The day after Christine Schweiger’s murder, more than a dozen local groups held a previously scheduled press conference to launch a petition drive to ban almost all handguns in the city. “Up until the past couple of months we’ve been doing what the N.R.A. wanted, and look where it’s got us,” says Dan Ullrich, spokesman for the Campaign for a Better Milwaukee. “Halfway measures haven’t worked in other cities.” The group hopes to collect the necessary . 20,300 signatures by mid-January, forcing the city council either to pass the ban or place it on the ballot in either April or November.

Passage by the council seems unlikely; success at the polls will require a fierce battle with opponents. A similar measure was defeated in more liberal Madison, Wisconsin, last spring, 51% to 49%, after an advertising blitz by the N.R.A. “Everyone is looking for a magic solution,” says James Fendry, head of the Wisconsin Pro-Gun Movement. “We see the ban as broadcasting to gang bangers and druggies that their victims are less likely to be armed.” Noting that Wisconsin has nearly 1 million licensed hunters, Fendry doesn’t give the petition a chance. Nor does alderman Fredrick Gordon, who represents some of the most dangerous streets in the city. “We’re not being victimized by people from the N.R.A. who use weapons to shoot deer. We’re being victimized by criminals.”

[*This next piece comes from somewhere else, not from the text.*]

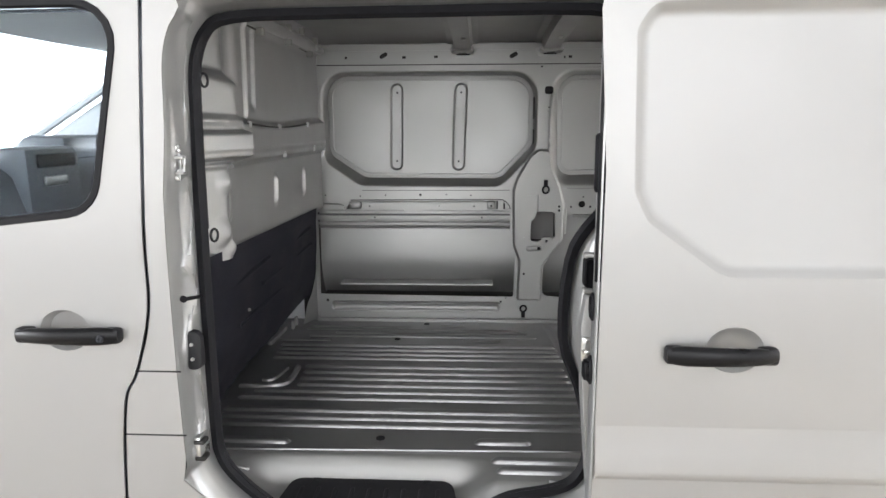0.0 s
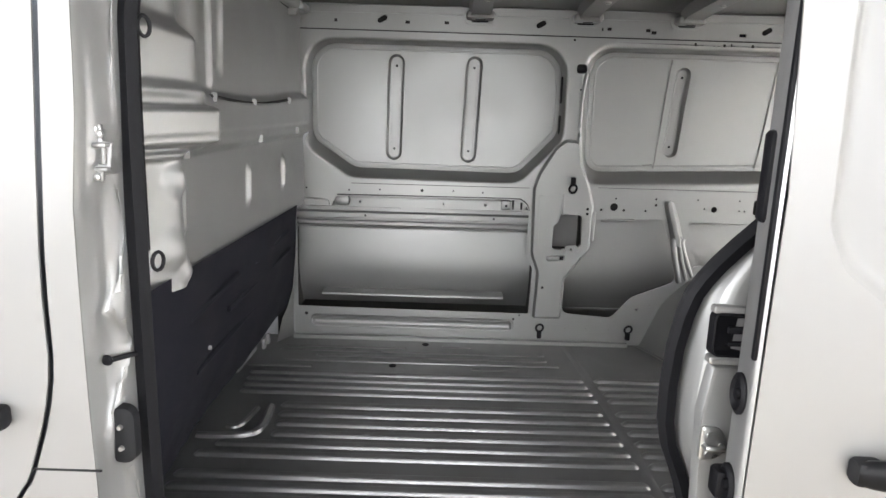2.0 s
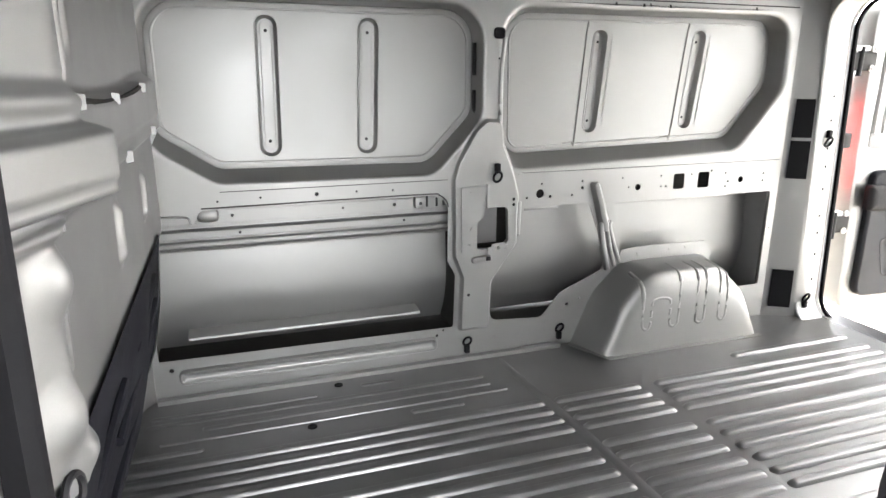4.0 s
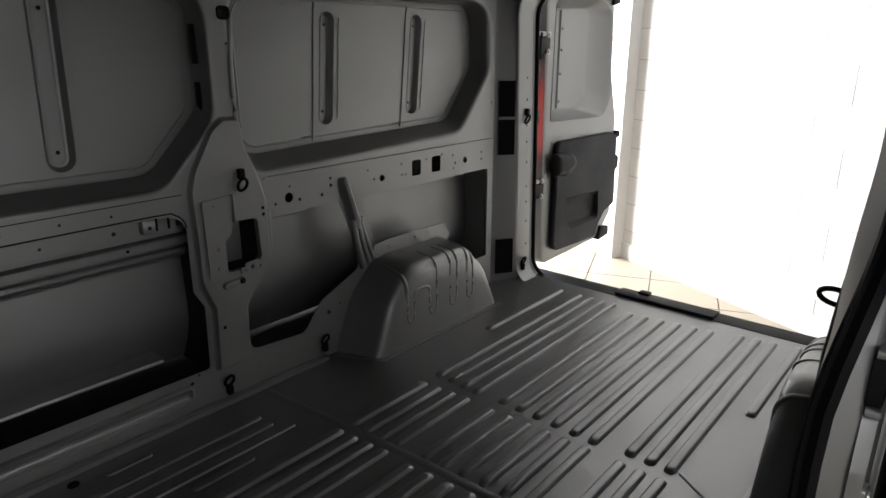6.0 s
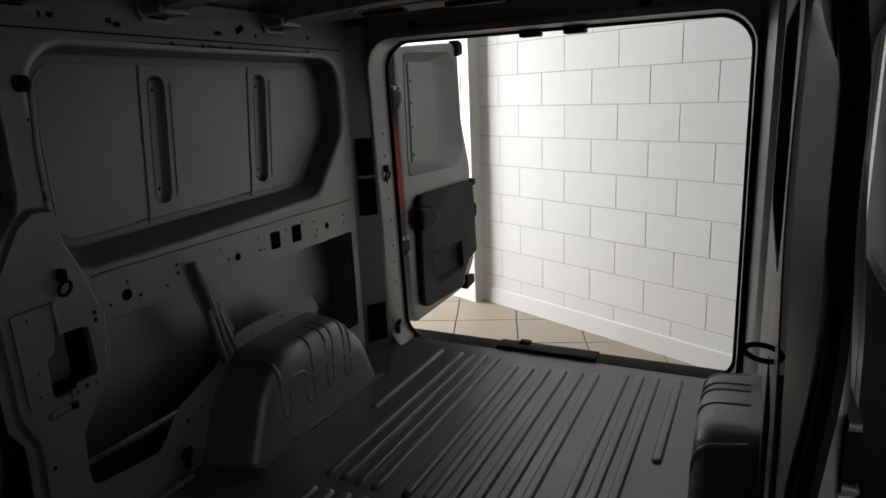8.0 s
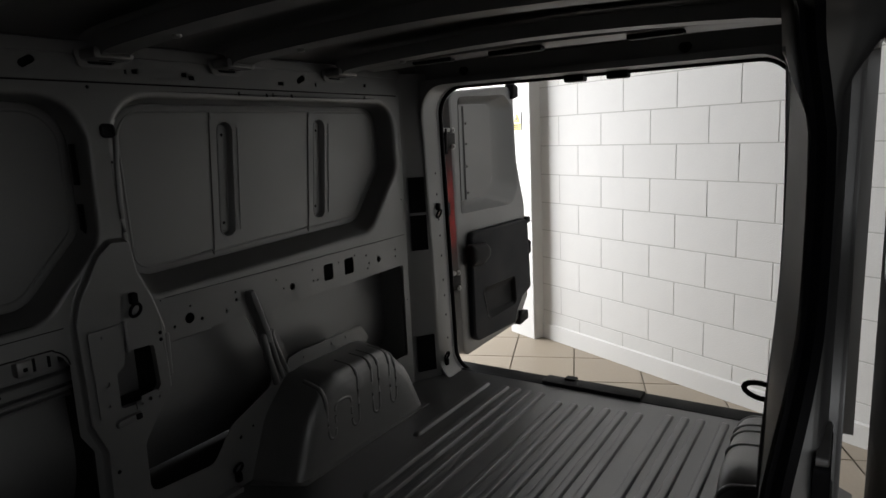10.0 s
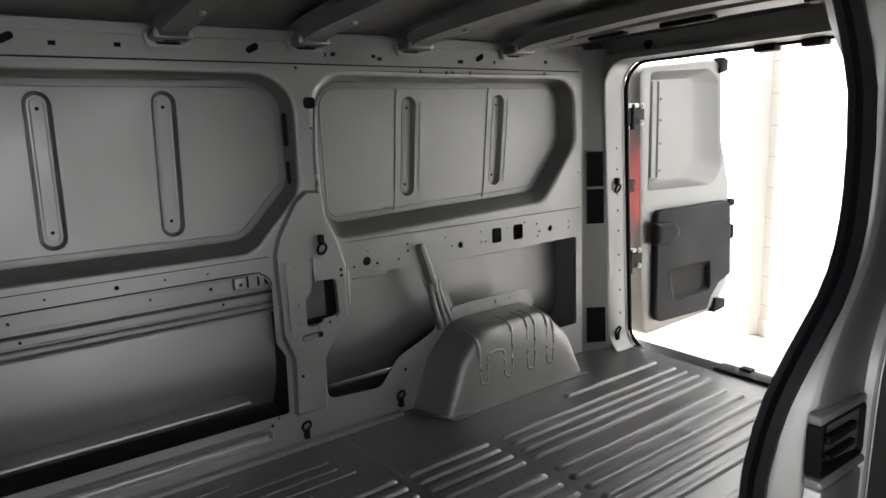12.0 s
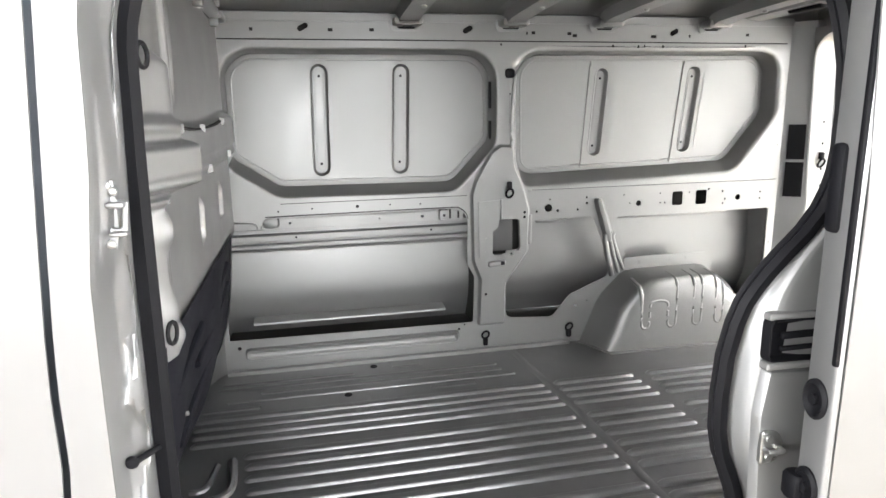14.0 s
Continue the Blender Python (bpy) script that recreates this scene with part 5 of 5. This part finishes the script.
# inner face of the near side behind the rear edge of the doorway
part("near_inner", sheet([[(0.93, 0.50), (2.14, 0.50), (2.14, 1.93), (0.99, 1.93), (1.01, 1.76), (1.07, 1.62), (1.09, 1.50), (1.08, 1.41), (1.02, 1.33), (0.93, 1.25), (0.87, 1.17), (0.85, 0.95), (0.88, 0.80)], rounded([(1.16, 1.30), (2.05, 1.30), (2.05, 1.80), (1.16, 1.80)], 0.09), rounded([(1.0, 0.70), (1.3, 0.75), (1.3, 1.12), (1.0, 1.12)], 0.04)], side(0.205), 0.003), SILVER, van)
part("tie_down", tube([(1.05 + 0.008 * math.cos(a), 0.222 + 0.029 * math.cos(a), 1.208 + 0.014 * math.sin(a)) for a in [2 * math.pi * k / 16 for k in range(16)]], 0.005, True, 6, up=(1, 0, 0)), PLASTIC, van, "black lashing ring")

SKY = 0.05
GAPX = [(-0.262, 1.90), (-0.27, 1.84), (-0.312, 1.32), (-0.320, 1.10), (-0.368, 0.93), (-0.405, 0.85), (-0.430, 0.58), (-0.432, 0.30)]
gp = smooth_path([(x, z, 0) for x, z in GAPX], 4)
edgeB = [grown(p, 0.0595 * slim(p.x, p.y)) for p in ap]
left_edge = sorted([e for e in edgeB if e[0] < -0.1 and 0.62 < e[1] < 1.84], key=lambda e: e[1])
bp = [(p.x + 0.005, p.y) for p in gp]
b_out = bp + [(-0.10, 0.30), (-0.10, 0.50)] + [(-0.235, 0.60)] + left_edge + [(-0.20, 1.90)]
b_skin = part("b_pillar", sheet([b_out], side(SKY + 0.004), 0.004), SILVER_OUT, van, "silver outer pillar panel")
for z, x0, x1 in ((0.938, -0.365, -0.25), (0.762, -0.413, -0.25)):
    part("panel_seam", block(x0 - 0.002, 0.0485, z - 0.002, x1, 0.0515, z + 0.002, 0.001), PLASTIC, b_skin)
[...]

Yet even in deer-hunting country — the Milwaukee Yellow Pages lists more than 30 taxidermists — attitudes are shifting. Wisconsin passed a mandatory criminal background check on handgun buyers in 1991, and Attorney General James Doyle boasts that more than 560 convicted felons have already been foiled from legally purchasing a weapon. In 1991, after a bitter debate, Milwaukee approved a seven-day waiting period to purchase handguns, and last month the city council set aside $50,000 for a gun buyback program proposed by Police Chief Philip Arreola, whose officers visit schools to hand out gun- safety comic books featuring Molly Magnum and Shorty Shotgun.

In a Milwaukee Journal poll last April, 65% of city residents favored a ban on handguns and assault weapons. “In this climate it’s actually possible that a handgun ban might pass in Milwaukee,” says Mayor John Norquist, a Democrat. “I’ll vote for it, even though it won’t do much.” Norquist prefers strict liability laws for manufacturers, more gun controls and tougher sentences for gun violations. “The Brady bill is an important first step,” he says. “I’m encouraged because guns are becoming unfashionable, even creepy.”

Certainly they are losing some of their luster in Milwaukee. Since October local activists have held prayer vigils at the sites of recent homicides. Last Thursday more than 500 residents gathered for a two-day seminar on youth violence, some sporting red anti-handgun buttons. “We have to take steps to stop these guns from pouring into our communities,” said Attorney General – Doyle, addressing the crowd. Banners listed the names of youths killed in the past four years — kids like Kendra Miles, 15, shot in the chest in October, allegedly by a 14-year-old boy while standing on her front porch; Monte Fuller, 12, shot in the mouth this fall in a drive-by; Charles Brenson, 15, shot dead last month after refusing to surrender his ski jacket and shoes. Three days after Brenson’s death, on Thanksgiving, Torey Dyson, 18, was shot in the chest. He collapsed on the sidewalk in front of a large peace mural featuring doves, a rainbow and a plea for peace in Milwaukee.